Welcome to my blog!
Hi,
My name is Chris Riccio and I am the Test Manager for the ASP.NET team at Microsoft. The core focus of my blog is to provide the ASP.NET community a viewpoint on ASP.NET features from the Test Team’s perspective as well as provide greater visibility into the Test discipline at Microsoft. Hopefully I can provide some insight into what it means to be a tester and why some ASP.NET features might behave differently than you would expect.
A bit about my history at Microsoft:
I joined Microsoft in March, 1997 as an SDET working on IIS 4.0 which would ship as part of the Windows NT 4.0 Option Pack, and I have remained a part of the groups working on Microsoft’s Web Platform ever since.
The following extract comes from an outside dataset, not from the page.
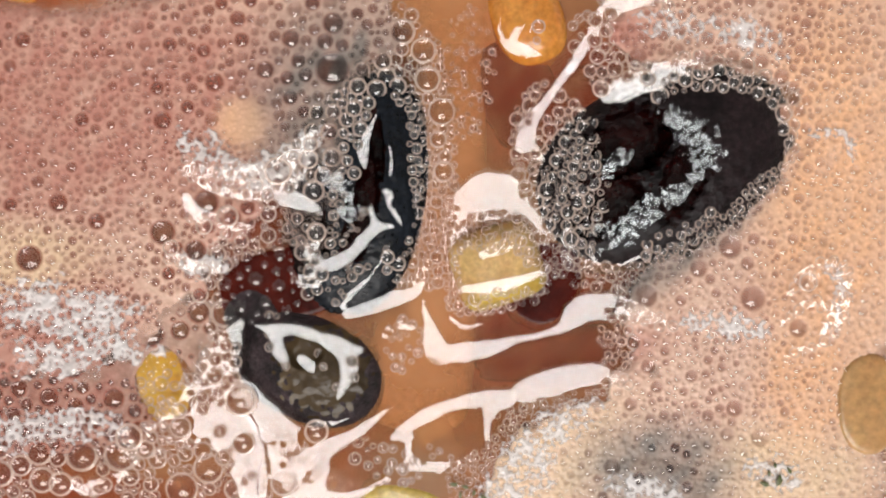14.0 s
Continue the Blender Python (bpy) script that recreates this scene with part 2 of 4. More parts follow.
TILE = solid("floor_tile", (0.58, 0.55, 0.51), (0.68, 0.65, 0.61), 0.003, 0.5, 0.0, 0.3, 0.05, grain=0.15)
CHINA = solid("bowl_china", (0.72, 0.70, 0.66), (0.78, 0.76, 0.73), 0.01, 0.15, 0.3, 0.0, 0.1)
WOOD = solid("window_wood", (0.68, 0.67, 0.65), (0.74, 0.73, 0.71), 0.01, 0.4, 0.0, 0.1, 0.1)


# ---- mesh helpers ----
def mesh_of(name, verts, faces, materials, face_material=None, smooth=True, scale=MM):
    """A mesh from arrays of points (in millimetres) and of triangles or quads."""
    verts, faces = np.asarray(verts, float) * scale, np.asarray(faces, np.int32)
    me = bpy.data.meshes.new(name)
    n = faces.shape[1]
    me.vertices.add(len(verts))
    me.vertices.foreach_set("co", verts.astype(np.float32).ravel())
    me.loops.add(faces.size)
    me.loops.foreach_set("vertex_index", faces.ravel())
    me.polygons.add(len(faces))
    me.polygons.foreach_set("loop_start", np.arange(len(faces), dtype=np.int32) * n)
    me.polygons.foreach_set("use_smooth", np.full(len(faces), smooth))
    for m in materials:
        me.materials.append(m)
    if face_material is not None:
        me.polygons.foreach_set("material_index", np.asarray(face_material, np.int32))
    me.update(calc_edges=True)
    me.validate()
    return me


def part(name, me, parent, label=""):
    ob = new(name, me)
    ob.parent = parent
    return tagged(ob, label)


def thing(name, label, category, group="", kind=""):
    return tagged(new(name), label, category, group, kind)


def box(name, x0, x1, y0, y1, z0, z1, material):
    """A box in metres with softened edges."""
    bm = bmesh.new()
    bmesh.ops.create_cube(bm, size=1, matrix=Matrix.LocRotScale(((x0 + x1) / 2, (y0 + y1) / 2, (z0 + z1) / 2), None, (x1 - x0, y1 - y0, z1 - z0)))
    bmesh.ops.bevel(bm, geom=list(bm.edges), offset=0.003, segments=2, affect="EDGES")
    me = bpy.data.meshes.new(name)
    bm.to_mesh(me)
    bm.free()
    me.materials.append(material)
    return me


def wave(x, y, seed, size):
    """Smooth noise from -1 to 1 for arrays, with waves of about that size."""
    r = np.random.RandomState(seed)
    out = np.zeros_like(np.asarray(x, float))
    for k in range(7):
        a, p = r.uniform(0, 2 * np.pi, 2)
        f = 2 * np.pi / (size * r.uniform(0.6, 1.7))
        out = out + np.sin((x * np.cos(a) + y * np.sin(a)) * f + p + 0.8 * np.sin((y * np.cos(a) - x * np.sin(a)) * f * 0.7 + 2 * p))
    return out / 4.0


def smooth(a, b, v):
    t = np.clip((v - a) / (b - a), 0, 1)
    return t * t * (3 - 2 * t)


def turned(x, y, centre, angle):
    c, s = math.cos(radians(angle)), math.sin(radians(angle))
    dx, dy = x - centre[0], y - centre[1]
    return dx * c + dy * s, -dx * s + dy * c


def oval(x, y, centre, a, b, angle=0.0, power=2.0):
    """0 at the centre of an oval, 1 on its edge."""
    p, q = turned(x, y, centre, angle)
    return (np.abs(p / a) ** power + np.abs(q / b) ** power) ** (1 / power)


# ---- room ----
# unseen room, kept small and pale so its walls bounce light onto the soup
ROOM = (-1.0, 1.0, WIN_Y, 1.3, -0.96, 1.4)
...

I was initially responsible for testing the Personal Web Server for Windows 95 and later took on testing of ASP including Session State, Data Access and some of the additional controls like AdRotator.
Shortly after shipping IIS 5.0 in Windows 2000, I had an opportunity to move onto a team looking to revolutionize the way developers write web pages, and became the third tester on the project that would become ASP.NET. My primary focus was on the features that would make up parts of the core of ASP.NET, such as HttpModules, Session State, Application Deployment and Configuration. As the project grew I was able to take a role as an SDET Lead responsible for the team testing all of the core components of ASP.NET.
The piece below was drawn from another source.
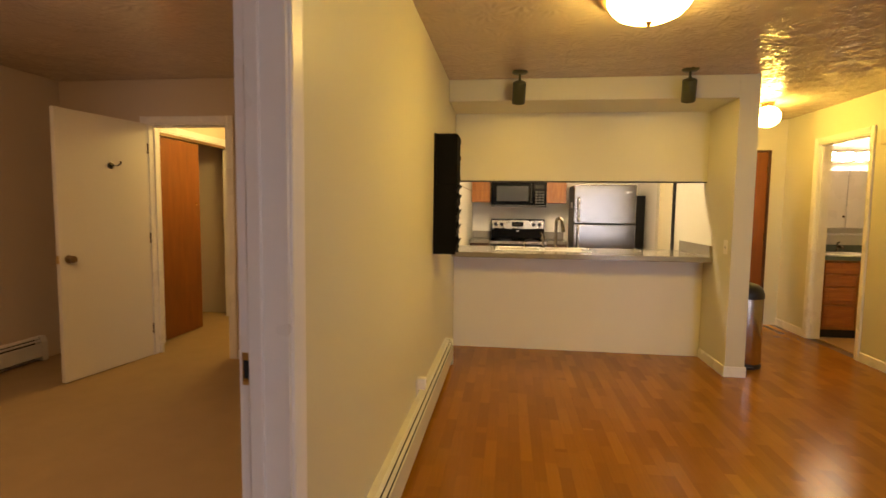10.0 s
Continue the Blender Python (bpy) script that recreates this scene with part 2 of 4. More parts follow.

I remained in that role for several releases (.NET Framework 1.0, 1.1, 2.0) leading our Core Infrastructure and Application Services testing as well as our Stress and Performance testing efforts.
In the later stages of the .NET Framework 2.0 product cycle, the IIS team rejoined our group, and the scope of features that my team owned grew to include some early IIS 7 integration points. Over time, we’d realize that since the products were on different schedules, it made more sense to keep folks focused on one of them at a time instead of both, so I took on an SDET Lead role for IIS7. The features that my team owned covered the Administration and Configuration of IIS and Health Monitoring related areas.
Once IIS 7 officially became part of Windows Vista, which was a major accomplishment for the team, I jumped for an opportunity driving the testing efforts on a project within the ASP.NET team that was just getting underway that would eventually be called Atlas. I was the only tester (from a discipline specific sense) working on Atlas for our first release at the September 2005 PDC. I took on the Test Manager role for the ASP.NET team in April 2006 as we were planning the feature set for the next .NET Framework release called Orcas.